# My betta is blind



## sarah5775 (Jul 12, 2006)

About three weeks ago, my betta stopped swimming around. I didn't know about this forum then. He wasn't bloated, so didn't seem to be constipated. he just seemed listless. 

I tried to crank up my water changes, but nothing perked the little guy up. No spots, no signs of fungus. I've only had him for about a year.

Well, about a week and a half ago I noticed that there is a film covering his eyes. They are kind of milky. But it doesn't look like fungus and has not progressed to other parts of his body.

Then I noticed that he can't find his food. When I drop it in, he swims towards it, but if it is as much of an inch away, he can't find it. He noses around blindly right near it. If he bumps into is, he eats it. If not, it sinks to the bottom and I have to scoop it out.

I have been feeding him by dropping the food right on top of him. He still eats, but never swims around, just floats in one place all the time.
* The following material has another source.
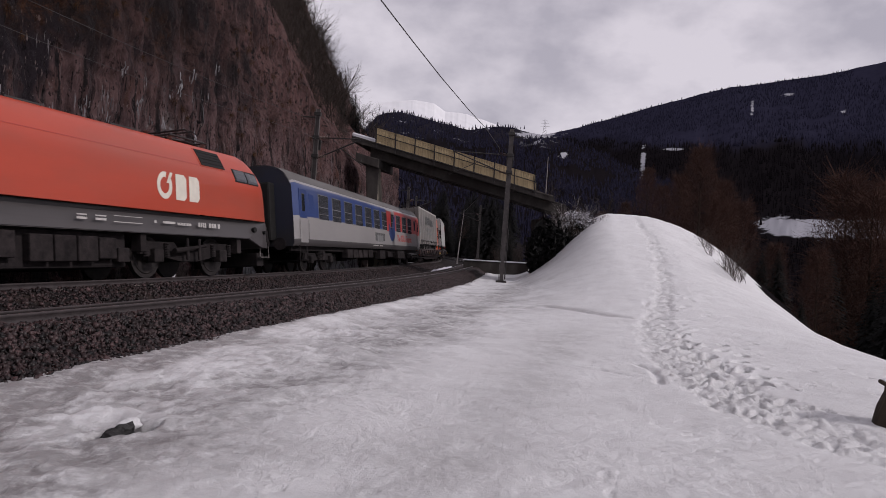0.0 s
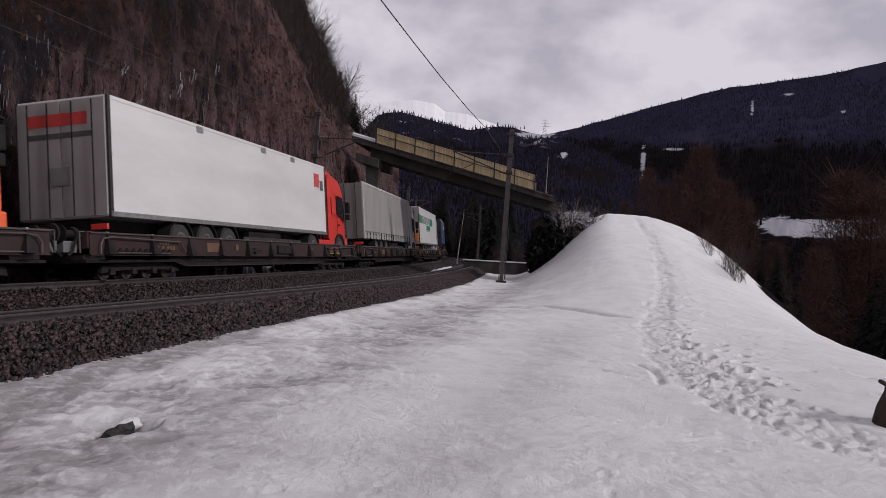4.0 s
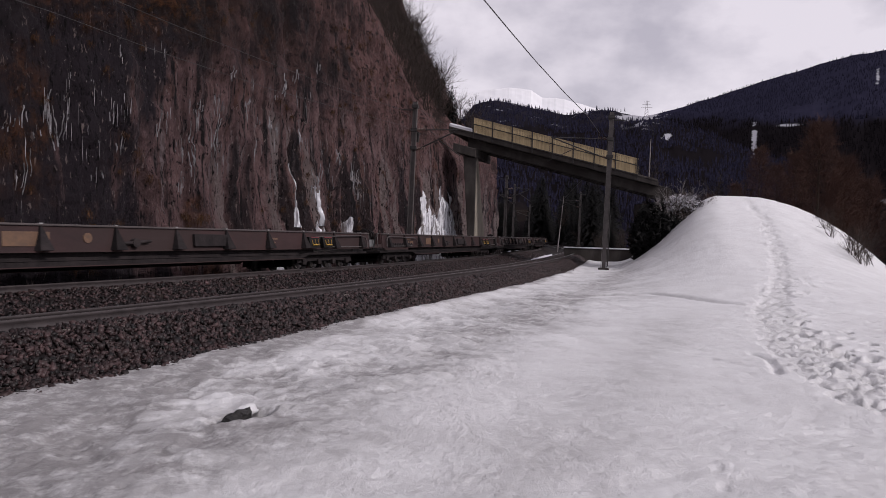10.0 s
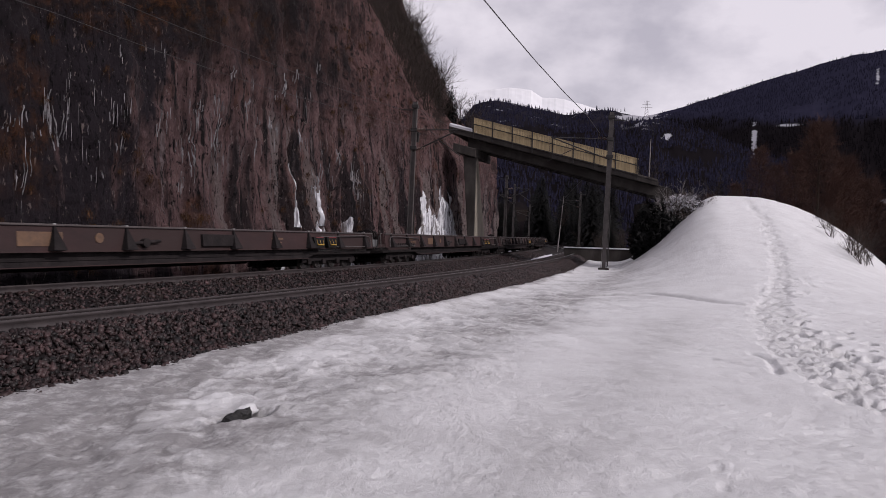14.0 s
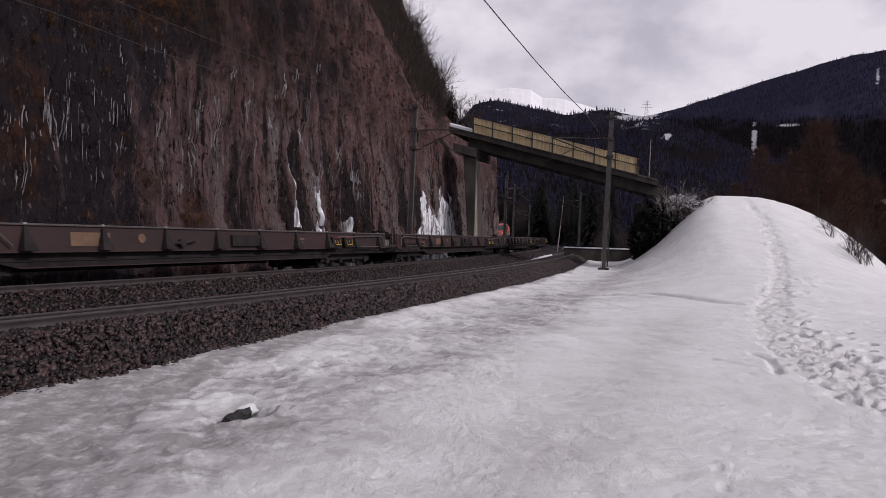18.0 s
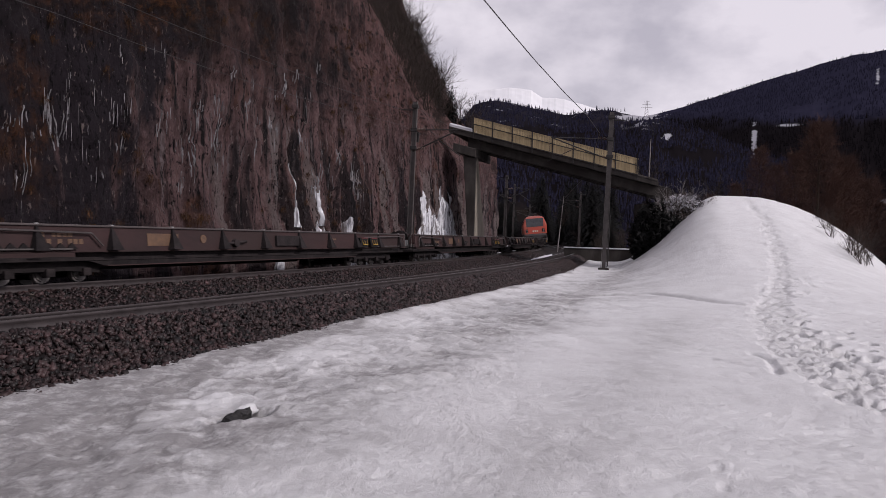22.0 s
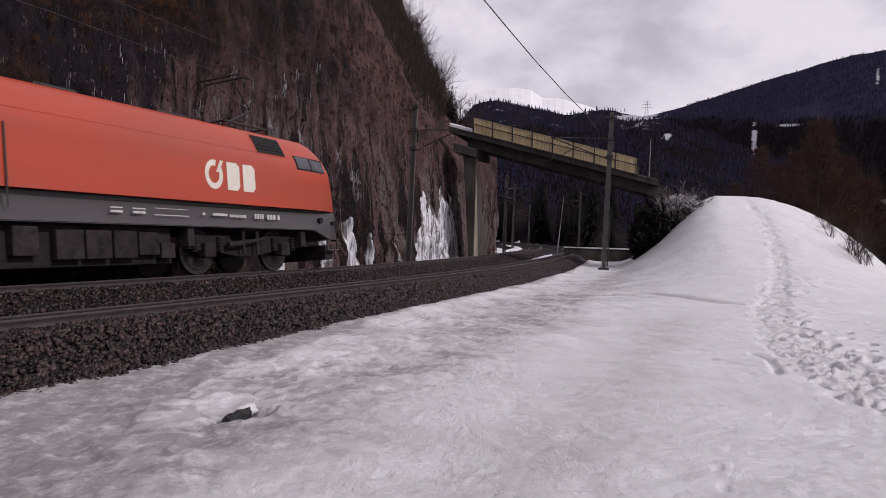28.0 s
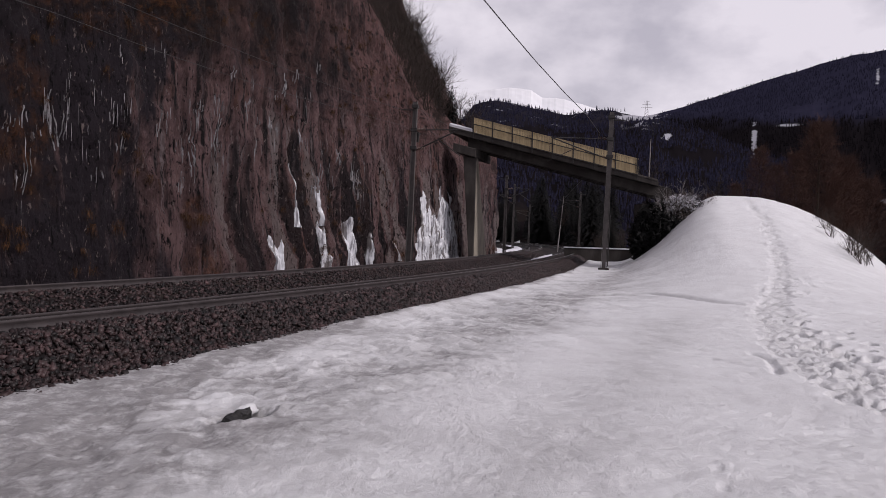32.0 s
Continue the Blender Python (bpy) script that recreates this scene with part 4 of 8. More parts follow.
def frozen_run(s, z0, z1, wide, seed):
    """A pale frozen trickle: a thin uneven ribbon of ice that wanders down the rock and forks."""
    n = max(6, int((z0 - z1) / 0.06))
    t = np.linspace(0, 1, n)
    zz = z0 + (z1 - z0) * t
    mid = s + 0.10 * fbm(zz * 2.2, zz * 0, 400 + seed, 3)
    half = wide * 3.0 * np.clip(fbm(zz * 6, zz * 0, 420 + seed, 3) + 0.06, 0.0, 0.5) * np.sin(np.pi * np.clip(t * 0.94 + 0.03, 0, 1)) ** 0.5
    ss = mid[:, None] + half[:, None] * np.array([-1, -0.4, 0.4, 1])
    zg = np.repeat(zz[:, None], 4, 1)
    p = line(ss, cliff_off(ss, zg) + np.array([-0.03, 0.035, 0.035, -0.03]), 0.0)
    p[..., 2] = zg
    k = np.arange(n * 4).reshape(n, 4)
    f = np.stack([k[:-1, :-1], k[:-1, 1:], k[1:, 1:], k[1:, :-1]], -1).reshape(-1, 4)
    return tagged(part("frozen_trickle", npmesh("frozen_trickle", p.reshape(-1, 3), f, M["drip"], smooth=True), None), "thin pale frozen trickle of ice down the rock", "ice", "ice on the cliff")


for _i, (_s, _a, _b, _w) in enumerate([
        (4.18, 4.62, 3.04, 0.06), (3.26, 3.38, 1.85, 0.035), (3.19, 4.03, 3.47, 0.03), (3.53, 3.61, 3.21, 0.03), (4.40, 4.04, 3.05, 0.03), (5.76, 4.59, 3.95, 0.03),
        (6.1, 3.78, 3.14, 0.035), (7.47, 4.55, 3.84, 0.05), (8.9, 4.55, 2.57, 0.035), (9.28, 5.24, 4.75, 0.05), (10.54, 5.47, 3.28, 0.05), (11.06, 6.8, 6.25, 0.06),
        (14.69, 7.36, 6.43, 0.05), (17.87, 8.62, 8.03, 0.04), (15.51, 7.7, 7.12, 0.04), (13.66, 5.47, 4.87, 0.04), (13.13, 5.39, 4.96, 0.05), (8.38, 2.9, 2.18, 0.03),
        (18.73, 4.22, 2.04, 0.045), (17.69, 4.11, 3.06, 0.05), (19.35, 4.82, 3.96, 0.07), (19.0, 4.9, 4.2, 0.06), (16.02, 5.39, 4.73, 0.045), (15.12, 3.85, 1.5, 0.09),
        (16.94, 3.87, 2.38, 0.06), (20.2, 4.4, 3.5, 0.05), (2.8, 3.77, 3.32, 0.04), (12.0, 5.88, 5.51, 0.05), (5.26, 2.71, 2.3, 0.03), (21.0, 4.2, 3.2, 0.05), (-1.0, 4.1, 3.0, 0.04), (0.8, 3.9, 2.6, 0.04)]):
    for _q in range(3):
        _m = _a + (_b - _a) * (0.0, 0.25, 0.5)[_q]
        frozen_run(_s + (0.0, 0.09, -0.11)[_q], _m, max(_b - 0.1 * _q, _m - (_a - _b) * (1.0, 0.45, 0.4)[_q]), _w * (0.42, 0.25, 0.22)[_q], _i * 7 + _q)


def tufts(name, label, spots, seed, droop=1.0):
    """Hanging dry grass in tufts of thin blades."""
    r = np.random.RandomState(seed)
    V, F, n = [], [], 0
    for p, size in spots:
        for _ in range(r.randint(45, 75)):
            a = r.uniform(0, 2 * np.pi)
            d = np.array([np.cos(a) * 0.8 + 0.4, np.sin(a) * 0.8 - 0.4, 0]) * size * r.uniform(0.2, 0.8)
            dn = np.array([r.normal(0, 0.25), r.normal(0, 0.25), -1]) * size * r.uniform(0.0, 1.0) * droop
            up = np.array([0, 0, 1]) * size * 0.18
            w = np.array([-d[1], d[0], 0]) / (np.linalg.norm(d) + 1e-6) * 0.005
            b = np.array(p) + r.normal(0, 0.30 * size, 3)
            V += [b - w, b + w, b + d * 0.5 + up + w, b + d * 0.5 + up - w, b + d + dn]
            F += [(n, n + 1, n + 2), (n, n + 2, n + 3), (n + 3, n + 2, n + 4)]
            n += 5
    return tagged(part(name, npmesh(name, V, F, M["grass"]), None), label, "grass", kind="stuff")


_r = random.Random(8)
_gp = []
for _ in range(760):
    _s, _z = _r.uniform(-9, 40), abs(_r.gauss(0, 1)) * 2.6 if _r.random() < 0.25 else _r.uniform(5, 17)
    if vnoise(np.array(_s * 0.35), np.array(_z * 0.5), 91) > 0.5:
        _gp.append((on_cliff(_s, _z, 0.03), _r.uniform(0.12, 0.26)))
for _s, _z in [(1.6, 1.0), (2.0, 0.7), (2.5, 0.9), (2.9, 0.5), (4.6, 0.3), (-0.8, 0.6), (8.6, 1.2), (9.0, 1.5)]:
    for _ in range(3):
        _gp.append((on_cliff(_s + _r.gauss(0, 0.25), _z + _r.gauss(0, 0.25), 0.04), _r.uniform(0.12, 0.28)))
tufts("hanging_grass", "brown dry grass hanging from ledges of the cliff", _gp, 6)

# ---- bridge over the line: sloping deck, pier, boarded parapet ----
BA, BB = Vector((1.79, 46.0, 7.86)), Vector((11.8, 43.0, 5.14))


def along(t, out=0.0, up=0.0):
    """A place on the bridge's near edge: t = 0 at the cliff end, 1 at the mound end; out = metres towards the far side."""
    d = BB - BA
    n = Vector((-d.y, d.x, 0)).normalized()
    return BA + d * t + n * out + Vector((0, 0, up))


def slab(t0, t1, o0, o1, u0, u1, bevel=0.0):
    bm = bmesh.new()
    vs = [bm.verts.new(along(t, o, u)) for t in (t0, t1) for o in (o0, o1) for u in (u0, u1)]
    for f in ((0, 1, 3, 2), (4, 6, 7, 5), (0, 4, 5, 1), (2, 3, 7, 6), (0, 2, 6, 4), (1, 5, 7, 3)):
        bm.faces.new([vs[i] for i in f])
    bmesh.ops.recalc_face_normals(bm, faces=bm.faces)
    if bevel:
        bmesh.ops.bevel(bm, geom=list(bm.edges), offset=bevel, segments=1, affect="EDGES")
    return bm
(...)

He also doesn't react when I put my finger on the tank. My other bettas (and him in the past) used to react to me and to movement, either by following my finger, or by swimming away. But he doesn't seem to see me.

I only had him for a year. So he's not old. But is he suffering? I really don't want to euthanize him, but I wonder if he is living a decent life. All he does is float there in one spot. Is there anything I can do? I thikn I should just care for him the bet I can for the rest of his natural life and if it gets to the point where he stops eating, let nature take its course.

Has anyone had a betta go blind before? 

His behavior really contrasts with my other two bettas, who are very active. He is in a 2 1/2 gallon tank.


----------



## eterry (Dec 7, 2008)

*Clouded Eyes*

The most common cause for this, seems to be a bacterial infection. Make sure you are keeping your water very clean. Other causes are parisitic infection, cataracts, and cancer. From most common to least would be bacterial, parasitic being more common and cataracts and cancer being uncommon. To help your fish, I would reccomend excellent nutrition, keeping the water in his tank clean enough to drink and treated, and using a liquid vitamin(not the pyramid vitamin) to help his immune system. VitaChem is a good vitamin supplement. Don't kill the cycle. Keep good aeration in the tank. Put the bubbler in the corner where the filter is to keep the current on that side of the tank. Keep the water around 79F. Also, if he isn't recovering, then you could treat him with medication for bacterial infections. Medicated food could help if he will eat it. I would try two good ones with a week in between the treatments. Be sure not to mix the medications in the water. If that doesn't work then you could treat for parasitic infections the same way. If he shows no improvement for a while after that, then I would recommend continuing to take good care of him and do whatever it takes to feed him if he continues to eat.


----------



## eterry (Dec 7, 2008)

*Treating Your Betta*

Something else that I forgot to mention is that aquarium salt is effective in treating bacterial and parasite problems. However, you don't want to use it unless you do it the right way. The salt will build up over time in the water. A good way to start is to not add salt more than about every 3 months and to only add half the recommended amount after the first dose.


----------